The very form of the Essay bears witness to the spirit in which it is written. It is cast as a dialogue, "related"—as Dryden truly says—"without passion or interest, and leaving the reader to decide in favour of which part he shall judge most reasonable". The balance between opposing views is held as evenly as may be. It is a search for truth, carried out in the "rude and undigested manner" of a friendly conversation. Roughly speaking, the subjects of the Essay are two. The first, and the more slightly treated, is the quarrel of rhyme against blank verse. The second is the far more important question, How far is the dramatist bound by conventional restrictions? The former—a revival under a new form of a dispute already waged by the Elizabethans—leads Dryden to sift the claims of the "heroic drama"; and his treatment of it has the special charm belonging to an author's defence of his artistic hearth and home. The latter is a theme which, under some shape or other, will be with us wherever the stage itself has a place in our life.

This is not the place to discuss at length the origin or the historical justification of the Heroic Drama. There is perhaps no form of art that so clearly marks the transition from the Elizabethan age to that of the Restoration. Transitional it must certainly be called; for, in all vital points, it stands curiously apart from the other forms of Restoration literature. It has nothing either of the negative or the positive qualities, nothing of the close observation and nothing of the measure and self-restraint, that all feel to be the distinctive marks of the Restoration temper. On the other hand the heroic drama, of which Dryden's Conquest of Granada and Tyrannic Love may be taken as fair samples, has obvious affinities with the more questionable side of the Elizabethan stage. It may be defined as wanting in all the virtues and as exaggerating all the vices of the Elizabethan dramatists. Whatever was most wild in the wildest of the Elizabethan plays—the involved plots, the extravagant incidents, the swelling metaphors and similes—all this reappears in the heroic drama. And it reappears without any of the dramatic force or of the splendid poetry which are seldom entirely absent from the work of the Elizabethan and Jacobean dramatists. The term "heroic drama" is, in fact, a fraud. The plays of Dryden and his school are at best but moc-heroic; and they are essentially undramatic. The truth is that these plays take something of the same place in the history of the English drama that is held by the verse of Donne and Cowley in the history of the English lyric. The extravagant incidents correspond to the far-fetched conceits which, unjustly enough, made the name of Donne a by-word with the critics of the last century. The metaphors and similes are as abundant and overcharged, though assuredly not so rich in imagination, as those of the "metaphysical" poets. And Dryden, if we may accept the admission of Bayes, "loved argument in verse"; a confession that Donne and Cowley would heartily have echoed. The exaggerations of the heroic drama are the exaggerations of the metaphysical poets transferred from the study to the stage; with the extravagance deepened, as was natural, by the glare of their new surroundings. And, just as the extravagance of the "metaphysicians" led to the reaction that for a hundred years stifled the lyric note in English song, so the extravagance of the heroic drama gave the death-blow to English tragedy.

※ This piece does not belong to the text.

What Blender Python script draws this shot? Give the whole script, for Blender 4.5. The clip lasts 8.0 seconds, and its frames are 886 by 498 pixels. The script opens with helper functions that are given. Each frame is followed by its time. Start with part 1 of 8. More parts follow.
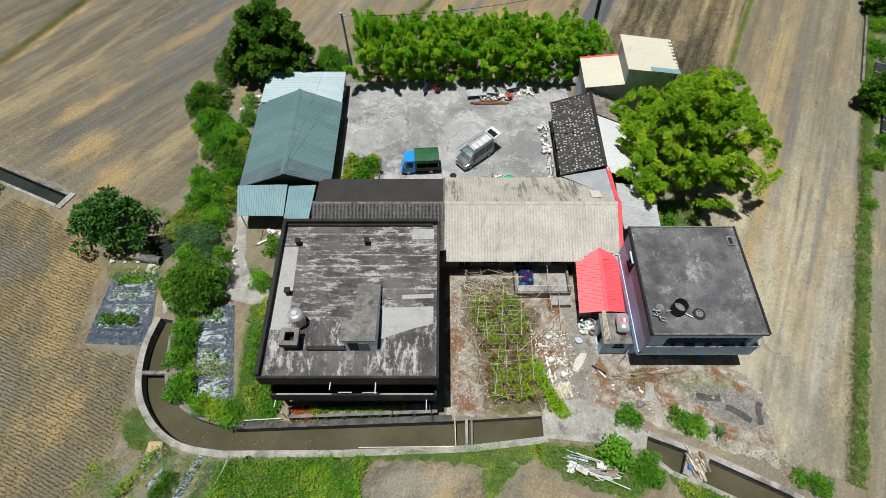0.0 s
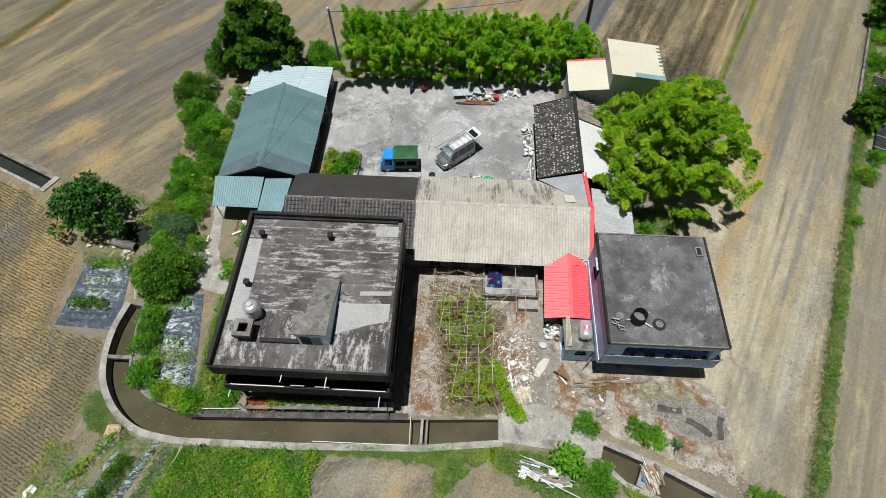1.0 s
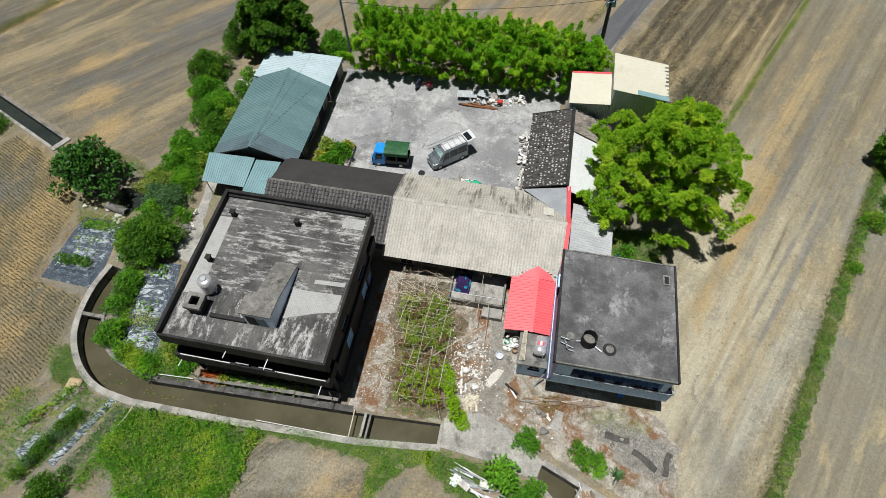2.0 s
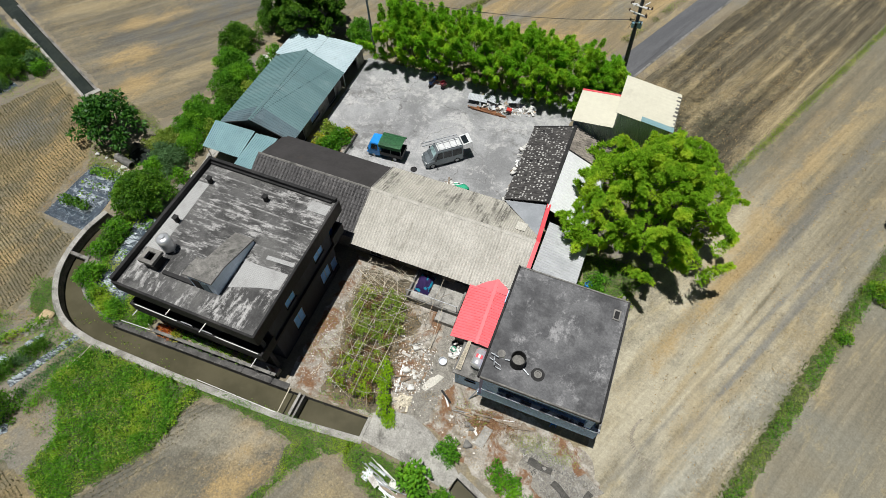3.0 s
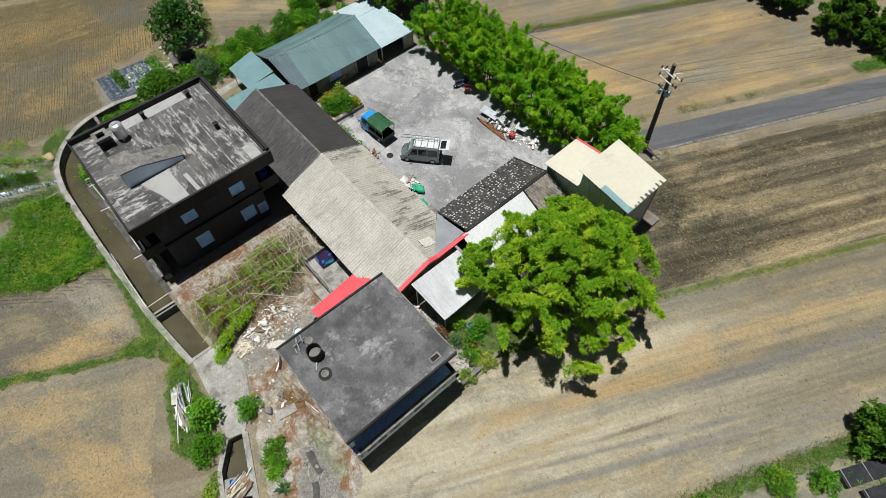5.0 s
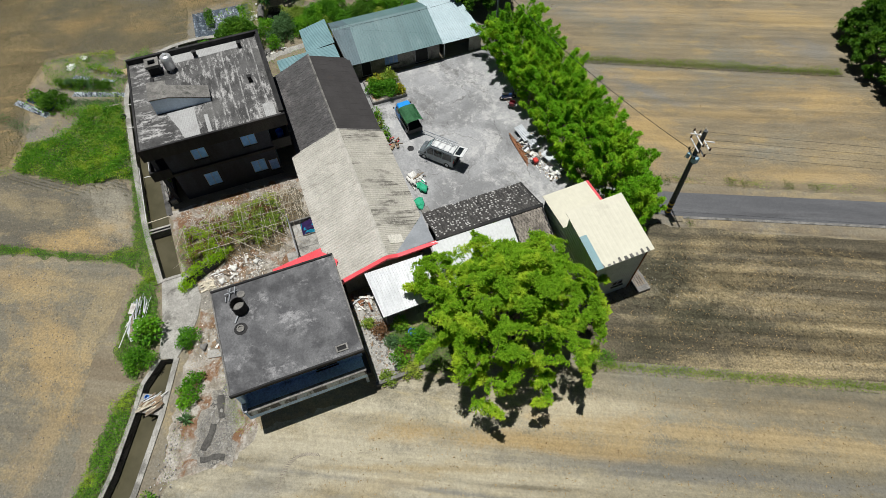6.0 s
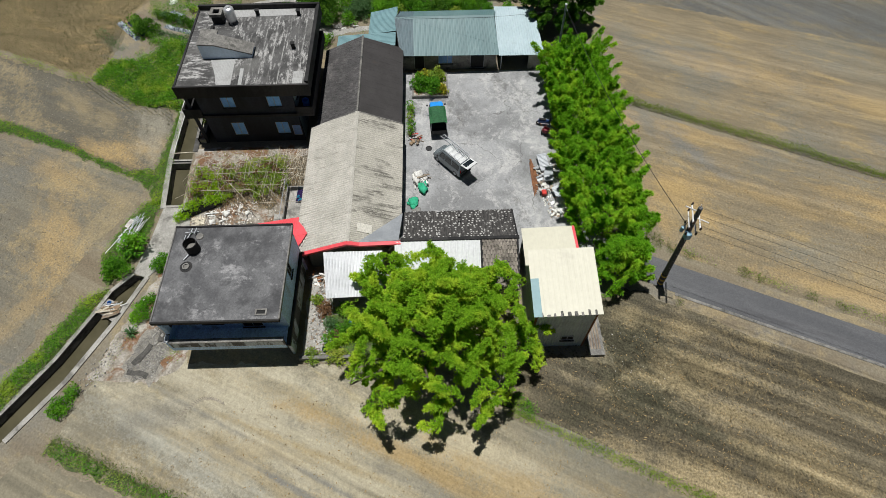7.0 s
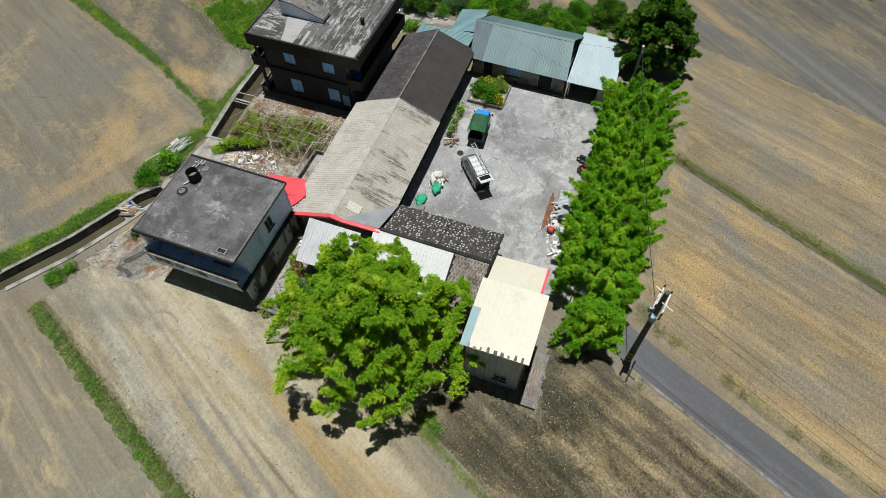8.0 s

Against this parallel the objection may be raised that it takes no reckoning of the enormous gulf that, when all is said, separates even the weakest of the Elizabethan plays from the rant and fustian of Dryden: a gulf wider, it must be admitted, than that which parts the metaphysical poets from the "singing birds" of the Elizabethan era. And, so far as we have yet gone, the objection undoubtedly has force. It is only to be met if we can find some connecting link; if we can point to some author who, on the one hand, retains something of the dramatic instinct, the grace and flexibility of the Elizabethans; and, on the other hand, anticipates the metallic ring, the declamation and the theatrical conventions of Dryden. Such an author is to be found in Shirley; in Shirley, as he became in his later years; at the time, for instance, when he wrote The Cardinal (1641). The Cardinal is, in many respects, a powerful play. It is unmistakably written under the influence of Webster; and of Webster at his most sombre and his best—the Webster of the Duchess of Malfi. But it is no less unmistakably wanting in the subtle strength, the dramatic grip and profound poetry, of its model. The villainy of the Cardinal is mere mechanism beside the satanic, yet horribly human, iniquity of Ferdinand and Bosolo. And, at least in one scene, Shirley sinks—it is true, in the person of a subordinate character—to a foul-mouthed vulgarity which recalls the shameless bombast of the heroes and heroines of Dryden. [Footnote:

I would this soldier had the Cardinal
Upon a promontory; with what a spring
The churchman would leap down! It were a spectacle
Most rare to see him topple from the precipice,
And souse in the salt water with a noise
To stun the fishes. And if he fell into
A net, what wonder would the simple sea-gulls
Have to draw up the o'ergrown lobster,
So ready boiled! He shall have my good wishes.
The Cardinal, act v. sc, 2.]

Yet, with all his shortcomings, Shirley preserves in the main the great tradition of the Elizabethans. A further step downwards, a more deadly stage in the history of decadence, is marked by Sir William Davenant. That arch-impostor, as is well known, had the effrontery to call himself the "son of Shakespeare": a phrase which the unwary have taken in the physical sense, but which was undoubtedly intended to mark his literary kinship with the Elizabethans in general and with the greatest of Elizabethan dramatists in particular.